DATA PROVIDED:
══════════

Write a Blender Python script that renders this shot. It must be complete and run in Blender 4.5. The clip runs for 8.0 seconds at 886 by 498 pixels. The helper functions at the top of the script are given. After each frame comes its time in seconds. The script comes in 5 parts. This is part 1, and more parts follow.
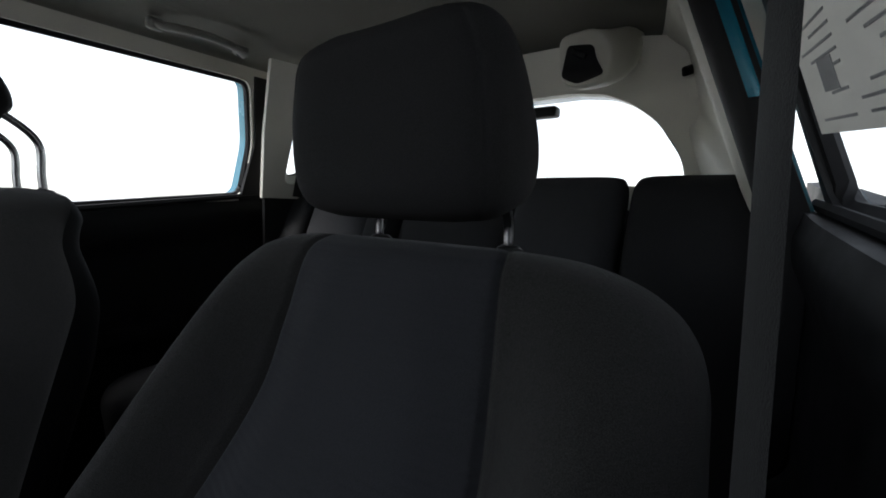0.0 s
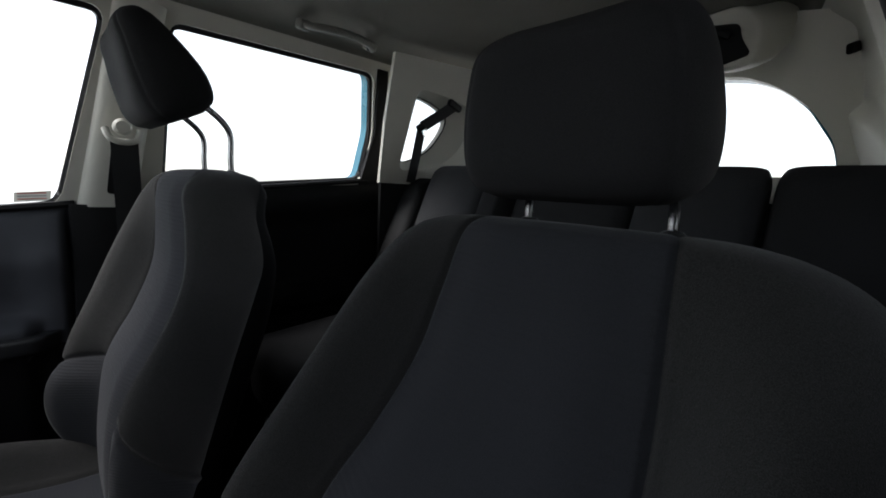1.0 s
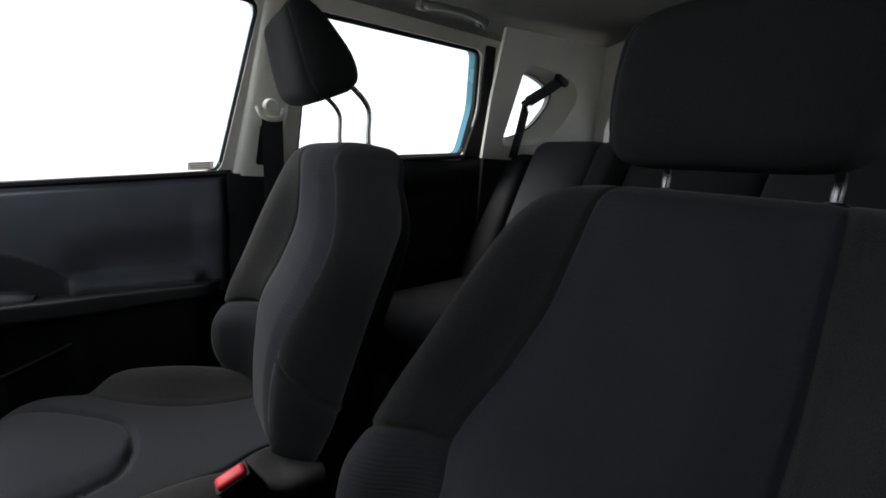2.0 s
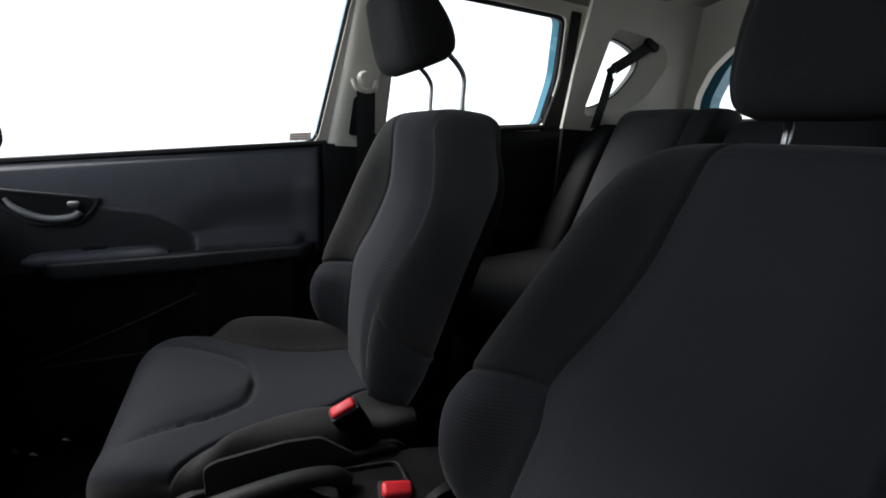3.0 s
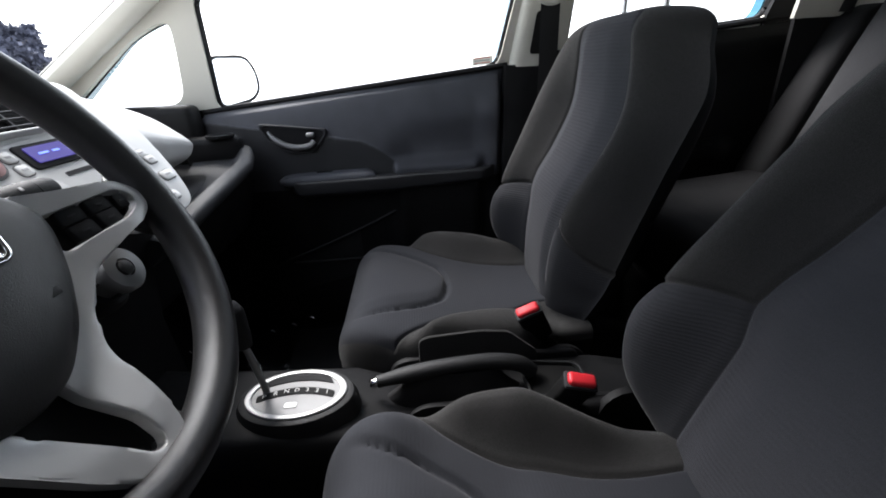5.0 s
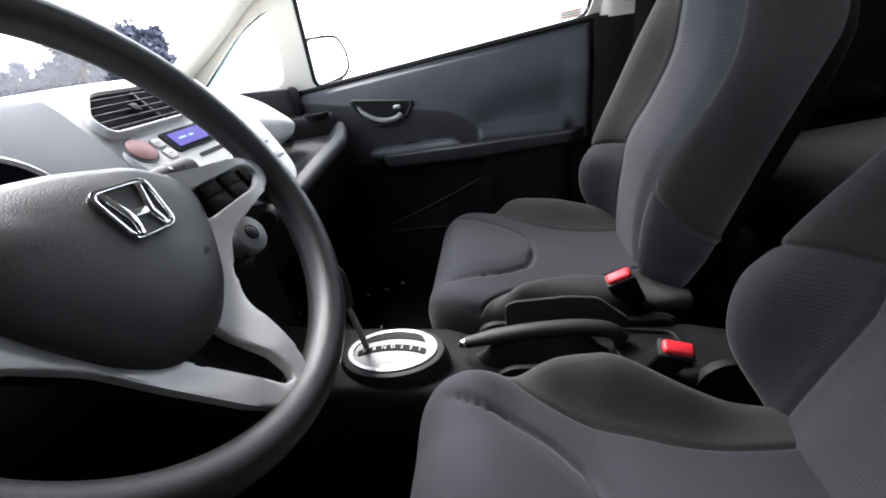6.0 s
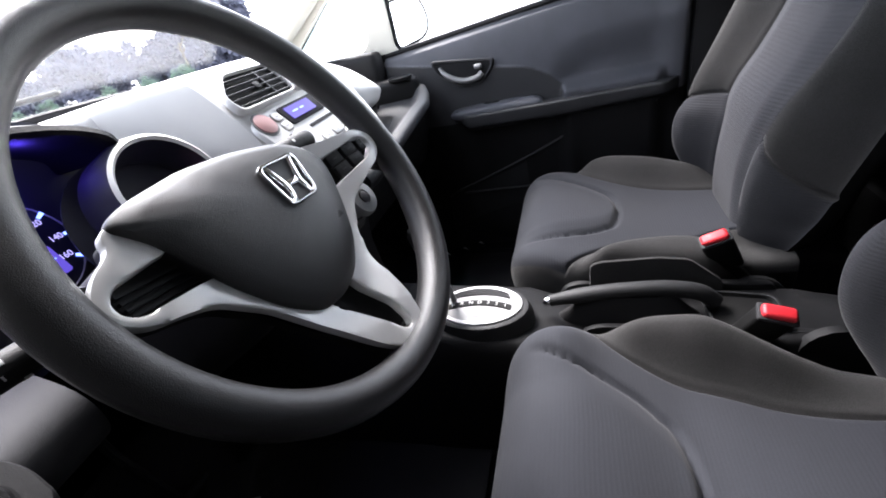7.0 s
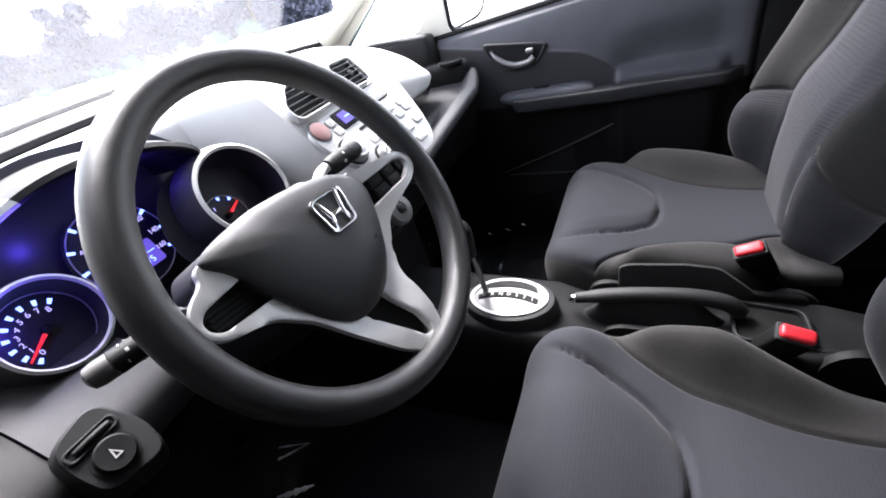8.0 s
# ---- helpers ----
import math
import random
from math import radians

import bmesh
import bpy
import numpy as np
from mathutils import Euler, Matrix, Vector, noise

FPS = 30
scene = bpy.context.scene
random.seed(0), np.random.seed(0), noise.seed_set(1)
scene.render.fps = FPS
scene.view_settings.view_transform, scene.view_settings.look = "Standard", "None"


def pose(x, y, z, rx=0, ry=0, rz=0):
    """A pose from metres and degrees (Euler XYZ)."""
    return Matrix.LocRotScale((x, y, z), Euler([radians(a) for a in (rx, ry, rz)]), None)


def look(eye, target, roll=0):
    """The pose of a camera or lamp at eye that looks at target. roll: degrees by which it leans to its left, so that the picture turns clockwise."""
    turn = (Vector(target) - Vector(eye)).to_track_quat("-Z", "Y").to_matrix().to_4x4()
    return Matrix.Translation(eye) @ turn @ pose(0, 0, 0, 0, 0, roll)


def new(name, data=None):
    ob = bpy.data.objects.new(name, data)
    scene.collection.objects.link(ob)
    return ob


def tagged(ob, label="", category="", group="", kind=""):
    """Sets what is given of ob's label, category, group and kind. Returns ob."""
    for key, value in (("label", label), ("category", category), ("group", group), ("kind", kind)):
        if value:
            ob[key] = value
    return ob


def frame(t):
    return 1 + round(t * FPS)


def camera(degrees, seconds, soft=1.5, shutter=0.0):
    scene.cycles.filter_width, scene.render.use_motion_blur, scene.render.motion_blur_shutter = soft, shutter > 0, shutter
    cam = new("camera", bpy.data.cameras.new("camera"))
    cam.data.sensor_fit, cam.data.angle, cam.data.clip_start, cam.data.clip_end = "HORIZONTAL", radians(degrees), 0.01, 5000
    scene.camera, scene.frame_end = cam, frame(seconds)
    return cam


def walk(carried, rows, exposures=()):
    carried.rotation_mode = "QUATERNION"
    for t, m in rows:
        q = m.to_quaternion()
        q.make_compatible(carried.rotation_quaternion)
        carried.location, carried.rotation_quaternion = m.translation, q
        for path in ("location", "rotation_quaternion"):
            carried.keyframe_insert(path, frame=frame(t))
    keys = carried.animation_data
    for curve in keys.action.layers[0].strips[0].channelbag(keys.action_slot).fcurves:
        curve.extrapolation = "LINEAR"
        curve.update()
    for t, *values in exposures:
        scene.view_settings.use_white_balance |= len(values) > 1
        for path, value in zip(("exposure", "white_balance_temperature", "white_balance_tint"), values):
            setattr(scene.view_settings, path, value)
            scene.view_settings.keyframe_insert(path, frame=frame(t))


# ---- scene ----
cam = camera(92.6, 8.0, 1.8)
PATH = [
    (0, (0.579, 0.295, 0.940), (-0.580, 1.912, 0.732), 1.7),
    (0.5, (0.553, 0.264, 0.936), (-0.746, 1.770, 0.719), 2.3),
    (1, (0.542, 0.217, 0.932), (-0.891, 1.585, 0.656), 3.0),
    (1.5, (0.535, 0.166, 0.925), (-1.003, 1.405, 0.610), 3.4),
    (1.7, (0.535, 0.151, 0.923), (-1.048, 1.324, 0.577), 3.6),
    (3, (0.543, 0.056, 0.889), (-1.202, 0.894, 0.388), 3.4),
    (3.5, (0.550, 0.029, 0.886), (-1.244, 0.726, 0.342), 2.9),
    (4, (0.562, 0.010, 0.884), (-1.264, 0.535, 0.260), 1.6),
    (4.5, (0.574, -0.008, 0.875), (-1.269, 0.323, 0.172), -0.0),
    (5.8, (0.596, -0.002, 0.862), (-1.182, -0.231, -0.025), -7.4),
    (6, (0.599, -0.009, 0.867), (-1.167, -0.303, -0.025), -8.4),
    (6.5, (0.614, -0.023, 0.873), (-1.079, -0.466, -0.095), -9.7),
    (7, (0.631, -0.029, 0.888), (-0.984, -0.656, -0.112), -13.8),
    (7.5, (0.642, -0.012, 0.922), (-0.882, -0.781, -0.120), -15.5),
    (8, (0.636, 0.019, 0.959), (-0.807, -0.829, -0.135), -15.4),
]
walk(cam, [(t, look(eye, target, roll)) for t, eye, target, roll in PATH], exposures=((0, 1.35, 6500, 10), (3, 1.5, 6500, 10), (4.5, 1.85, 6500, 11), (6, 2.95, 6500, 14), (8, 3.4, 6500, 16)))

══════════

DO THIS: Print the complete listing exactly as it stands, without its pictures.

REPLY TO THE EXERCISE:
Write a Blender Python script that renders this shot. It must be complete and run in Blender 4.5. The clip runs for 8.0 seconds at 886 by 498 pixels. The helper functions at the top of the script are given. After each frame comes its time in seconds. The script comes in 5 parts. This is part 1, and more parts follow.
0.0 s
1.0 s
2.0 s
3.0 s
5.0 s
6.0 s
7.0 s
8.0 s
# ---- helpers ----
import math
import random
from math import radians

import bmesh
import bpy
import numpy as np
from mathutils import Euler, Matrix, Vector, noise

FPS = 30
scene = bpy.context.scene
random.seed(0), np.random.seed(0), noise.seed_set(1)
scene.render.fps = FPS
scene.view_settings.view_transform, scene.view_settings.look = "Standard", "None"


def pose(x, y, z, rx=0, ry=0, rz=0):
    """A pose from metres and degrees (Euler XYZ)."""
    return Matrix.LocRotScale((x, y, z), Euler([radians(a) for a in (rx, ry, rz)]), None)


def look(eye, target, roll=0):
    """The pose of a camera or lamp at eye that looks at target. roll: degrees by which it leans to its left, so that the picture turns clockwise."""
    turn = (Vector(target) - Vector(eye)).to_track_quat("-Z", "Y").to_matrix().to_4x4()
    return Matrix.Translation(eye) @ turn @ pose(0, 0, 0, 0, 0, roll)


def new(name, data=None):
    ob = bpy.data.objects.new(name, data)
    scene.collection.objects.link(ob)
    return ob


def tagged(ob, label="", category="", group="", kind=""):
    """Sets what is given of ob's label, category, group and kind. Returns ob."""
    for key, value in (("label", label), ("category", category), ("group", group), ("kind", kind)):
        if value:
            ob[key] = value
    return ob


def frame(t):
    return 1 + round(t * FPS)


def camera(degrees, seconds, soft=1.5, shutter=0.0):
    scene.cycles.filter_width, scene.render.use_motion_blur, scene.render.motion_blur_shutter = soft, shutter > 0, shutter
    cam = new("camera", bpy.data.cameras.new("camera"))
    cam.data.sensor_fit, cam.data.angle, cam.data.clip_start, cam.data.clip_end = "HORIZONTAL", radians(degrees), 0.01, 5000
    scene.camera, scene.frame_end = cam, frame(seconds)
    return cam


def walk(carried, rows, exposures=()):
    carried.rotation_mode = "QUATERNION"
    for t, m in rows:
        q = m.to_quaternion()
        q.make_compatible(carried.rotation_quaternion)
        carried.location, carried.rotation_quaternion = m.translation, q
        for path in ("location", "rotation_quaternion"):
            carried.keyframe_insert(path, frame=frame(t))
    keys = carried.animation_data
    for curve in keys.action.layers[0].strips[0].channelbag(keys.action_slot).fcurves:
        curve.extrapolation = "LINEAR"
        curve.update()
    for t, *values in exposures:
        scene.view_settings.use_white_balance |= len(values) > 1
        for path, value in zip(("exposure", "white_balance_temperature", "white_balance_tint"), values):
            setattr(scene.view_settings, path, value)
            scene.view_settings.keyframe_insert(path, frame=frame(t))


# ---- scene ----
cam = camera(92.6, 8.0, 1.8)
PATH = [
    (0, (0.579, 0.295, 0.940), (-0.580, 1.912, 0.732), 1.7),
    (0.5, (0.553, 0.264, 0.936), (-0.746, 1.770, 0.719), 2.3),
    (1, (0.542, 0.217, 0.932), (-0.891, 1.585, 0.656), 3.0),
    (1.5, (0.535, 0.166, 0.925), (-1.003, 1.405, 0.610), 3.4),
    (1.7, (0.535, 0.151, 0.923), (-1.048, 1.324, 0.577), 3.6),
    (3, (0.543, 0.056, 0.889), (-1.202, 0.894, 0.388), 3.4),
    (3.5, (0.550, 0.029, 0.886), (-1.244, 0.726, 0.342), 2.9),
    (4, (0.562, 0.010, 0.884), (-1.264, 0.535, 0.260), 1.6),
    (4.5, (0.574, -0.008, 0.875), (-1.269, 0.323, 0.172), -0.0),
    (5.8, (0.596, -0.002, 0.862), (-1.182, -0.231, -0.025), -7.4),
    (6, (0.599, -0.009, 0.867), (-1.167, -0.303, -0.025), -8.4),
    (6.5, (0.614, -0.023, 0.873), (-1.079, -0.466, -0.095), -9.7),
    (7, (0.631, -0.029, 0.888), (-0.984, -0.656, -0.112), -13.8),
    (7.5, (0.642, -0.012, 0.922), (-0.882, -0.781, -0.120), -15.5),
    (8, (0.636, 0.019, 0.959), (-0.807, -0.829, -0.135), -15.4),
]
walk(cam, [(t, look(eye, target, roll)) for t, eye, target, roll in PATH], exposures=((0, 1.35, 6500, 10), (3, 1.5, 6500, 10), (4.5, 1.85, 6500, 11), (6, 2.95, 6500, 14), (8, 3.4, 6500, 16)))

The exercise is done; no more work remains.